Entlastung der Angehörigen
In der Nogatstraße 14 stehen zwei kleine Ikea-Tische vor der Lebenshilfe gGmbH, Kekse aus den großen Packungen der Discounter sind fein säuberlich auf Tellern und Servietten für Besucher ausgelegt, bisher hat kaum jemand zugegriffen. Betreuerin Roswitha Hürdler sitzt mit ein paar Schützlingen auf einer Holzbank, die um einen Baum herum gebaut wurde. Seit 1960 setzt sich die Lebenshilfe Berlin für Menschen mit geistiger Behinderung ein.

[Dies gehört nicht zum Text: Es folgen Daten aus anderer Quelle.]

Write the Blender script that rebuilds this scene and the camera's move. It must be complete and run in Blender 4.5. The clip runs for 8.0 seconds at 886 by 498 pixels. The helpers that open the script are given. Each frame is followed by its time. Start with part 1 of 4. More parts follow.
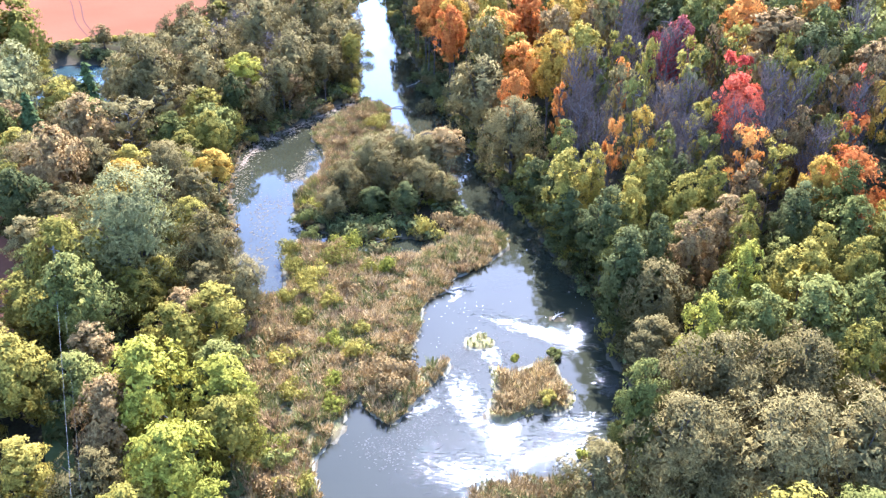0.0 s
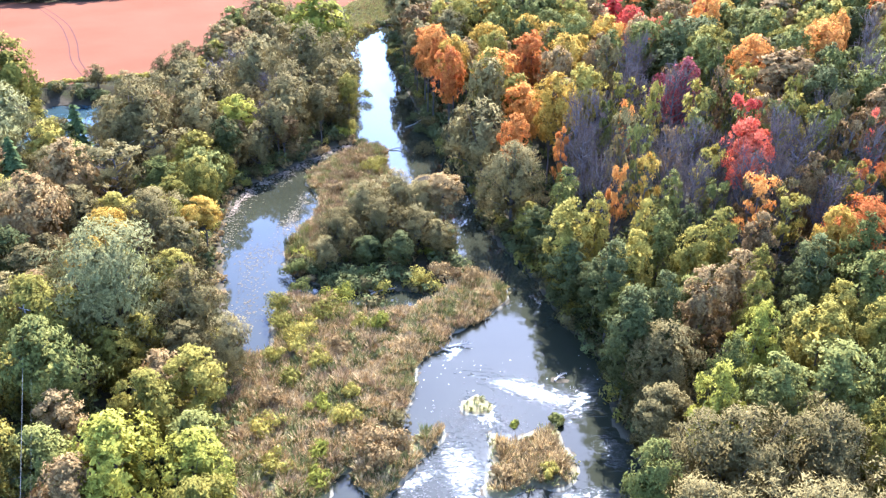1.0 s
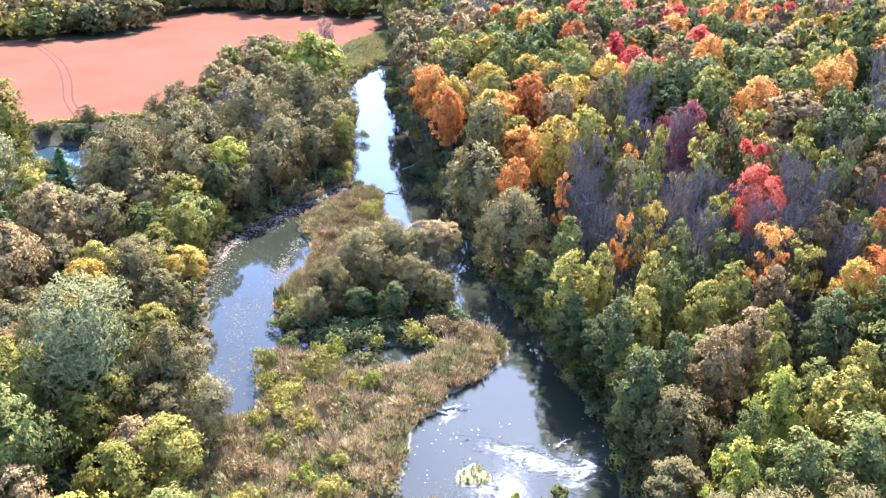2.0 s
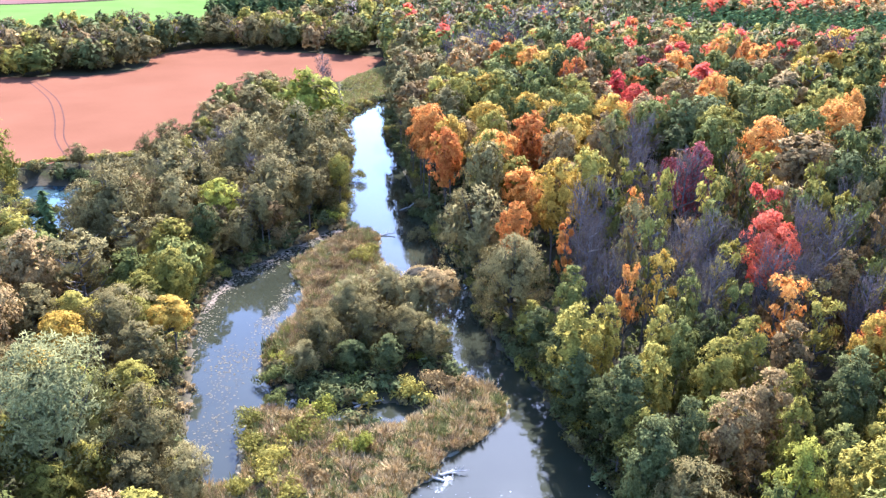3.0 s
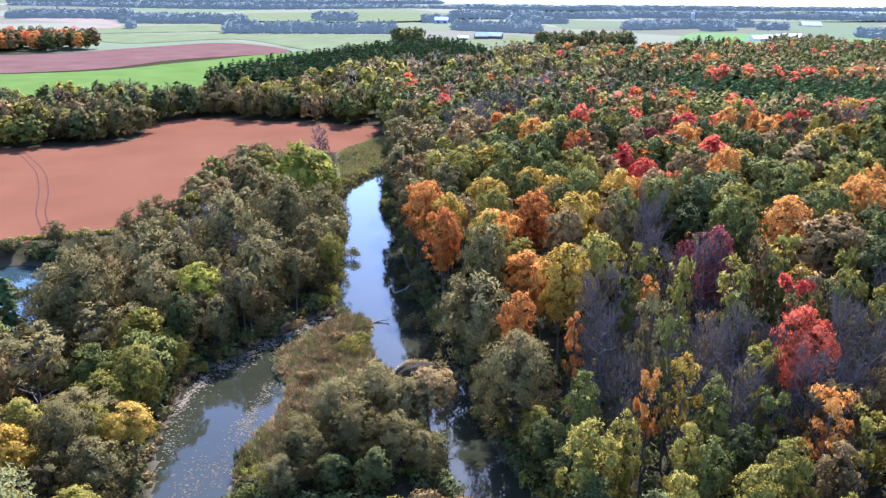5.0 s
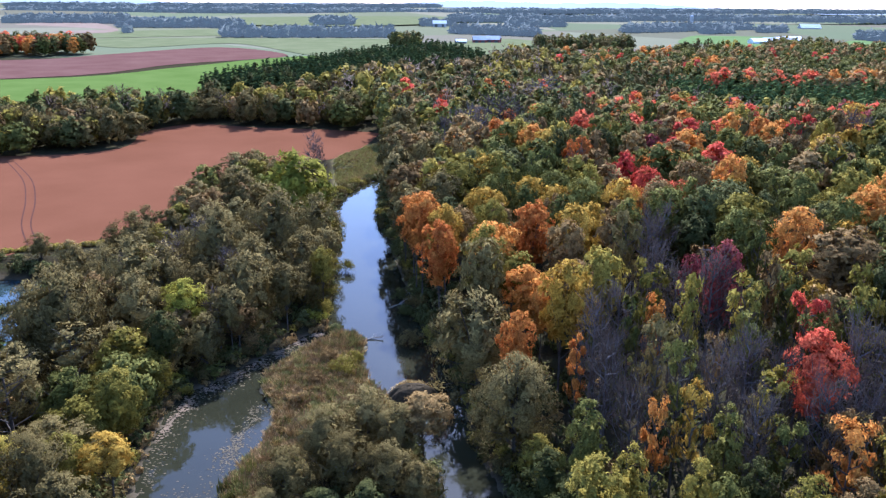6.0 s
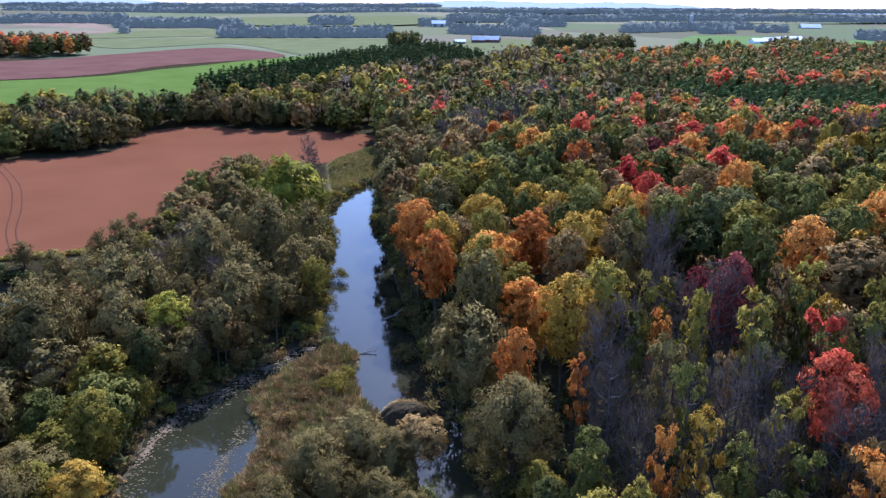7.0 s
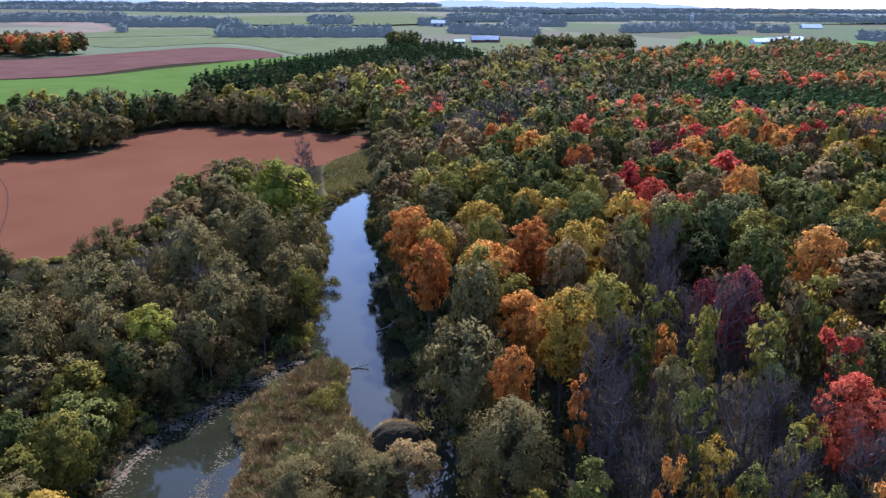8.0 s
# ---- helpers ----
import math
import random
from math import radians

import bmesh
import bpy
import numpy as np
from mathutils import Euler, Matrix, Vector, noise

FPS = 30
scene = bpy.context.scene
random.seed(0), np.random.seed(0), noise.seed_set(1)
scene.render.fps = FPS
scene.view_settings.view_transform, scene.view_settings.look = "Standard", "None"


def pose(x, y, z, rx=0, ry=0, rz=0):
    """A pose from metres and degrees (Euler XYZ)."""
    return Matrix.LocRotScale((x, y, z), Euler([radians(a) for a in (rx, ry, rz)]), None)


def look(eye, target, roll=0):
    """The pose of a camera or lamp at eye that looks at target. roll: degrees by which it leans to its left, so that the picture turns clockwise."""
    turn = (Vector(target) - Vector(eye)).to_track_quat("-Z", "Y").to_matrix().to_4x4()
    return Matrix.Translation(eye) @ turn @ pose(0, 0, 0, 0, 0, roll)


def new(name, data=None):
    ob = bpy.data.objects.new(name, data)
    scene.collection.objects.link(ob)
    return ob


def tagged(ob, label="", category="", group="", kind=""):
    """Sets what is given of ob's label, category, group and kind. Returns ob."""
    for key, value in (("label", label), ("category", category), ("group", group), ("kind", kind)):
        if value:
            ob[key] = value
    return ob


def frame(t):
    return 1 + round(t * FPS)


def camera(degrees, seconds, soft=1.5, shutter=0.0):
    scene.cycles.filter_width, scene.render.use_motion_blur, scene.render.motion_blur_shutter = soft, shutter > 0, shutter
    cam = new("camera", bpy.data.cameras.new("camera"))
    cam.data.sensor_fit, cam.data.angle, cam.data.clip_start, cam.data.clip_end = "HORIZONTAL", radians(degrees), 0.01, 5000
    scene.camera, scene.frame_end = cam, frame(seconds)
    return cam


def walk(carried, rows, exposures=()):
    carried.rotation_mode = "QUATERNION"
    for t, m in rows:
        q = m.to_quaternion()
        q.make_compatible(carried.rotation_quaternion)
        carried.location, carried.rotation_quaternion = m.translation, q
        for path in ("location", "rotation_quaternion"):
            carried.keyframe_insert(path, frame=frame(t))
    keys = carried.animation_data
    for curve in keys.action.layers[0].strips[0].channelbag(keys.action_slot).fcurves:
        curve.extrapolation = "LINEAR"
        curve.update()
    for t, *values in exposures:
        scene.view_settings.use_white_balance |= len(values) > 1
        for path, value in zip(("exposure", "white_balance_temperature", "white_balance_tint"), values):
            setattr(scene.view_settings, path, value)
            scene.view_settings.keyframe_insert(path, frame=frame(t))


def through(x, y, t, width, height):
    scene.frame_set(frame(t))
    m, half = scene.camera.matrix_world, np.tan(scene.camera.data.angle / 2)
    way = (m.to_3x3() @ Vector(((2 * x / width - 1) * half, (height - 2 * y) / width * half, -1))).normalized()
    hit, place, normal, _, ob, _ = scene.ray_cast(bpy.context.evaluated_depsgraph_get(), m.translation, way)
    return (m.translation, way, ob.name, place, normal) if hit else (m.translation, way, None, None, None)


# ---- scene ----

Auch die Entlastung der Angehörigen stellt einen wichtigen Punkt dar, fast die Hälfte der betreuten Menschen kann schlecht oder gar nicht lesen und schreiben. „Ob Behördengänge, Wohnungs- und Jobsuche, Freizeit und Reisen, die Hilfe wird auf jeden einzelnen individuell zugeschnitten.“ sagt Roswitha und fügt hinzu: „Manchmal dauert es Jahre, bis sich wirklich Erfolge einstellen.“
Eine Frau ganz in schwarz gekleidet läuft mit einer kleinen Digitalkamera umher und fotografiert alles, was ihr vor die Linse kommt. Elfriede Hürdler wird von der Lebenshilfe betreut und fotografiert in ihrer Freizeit, in den Räumlichkeiten in der Nogatstraße stellt sie ein paar ihrer Werke für 48 Stunden Neukölln aus. Sie hat die Rolltreppen vom S-Bahnhof Hermannstraße fotografiert und auch einen großen Eiszapfen in Nahaufnahme. Sehr vereinzelt verirrt sich jemand in den großen Raum mit den weißen Säulen an der Wand. Roswitha stört das nicht, sie freut sich einfach über die Ausstellung. Kurze Zeit später steht sie wieder vor den Keksen, allerdings ohne die Kamera. „Nimm doch einfach einen. Sind zwar viele Kalorien, aber schmecken gut!“ sagt ein junger Mann, der durch die Lebenshilfe ein Praktikum gefunden hat. Roswitha denkt noch kurz nach, dann greift sie zu.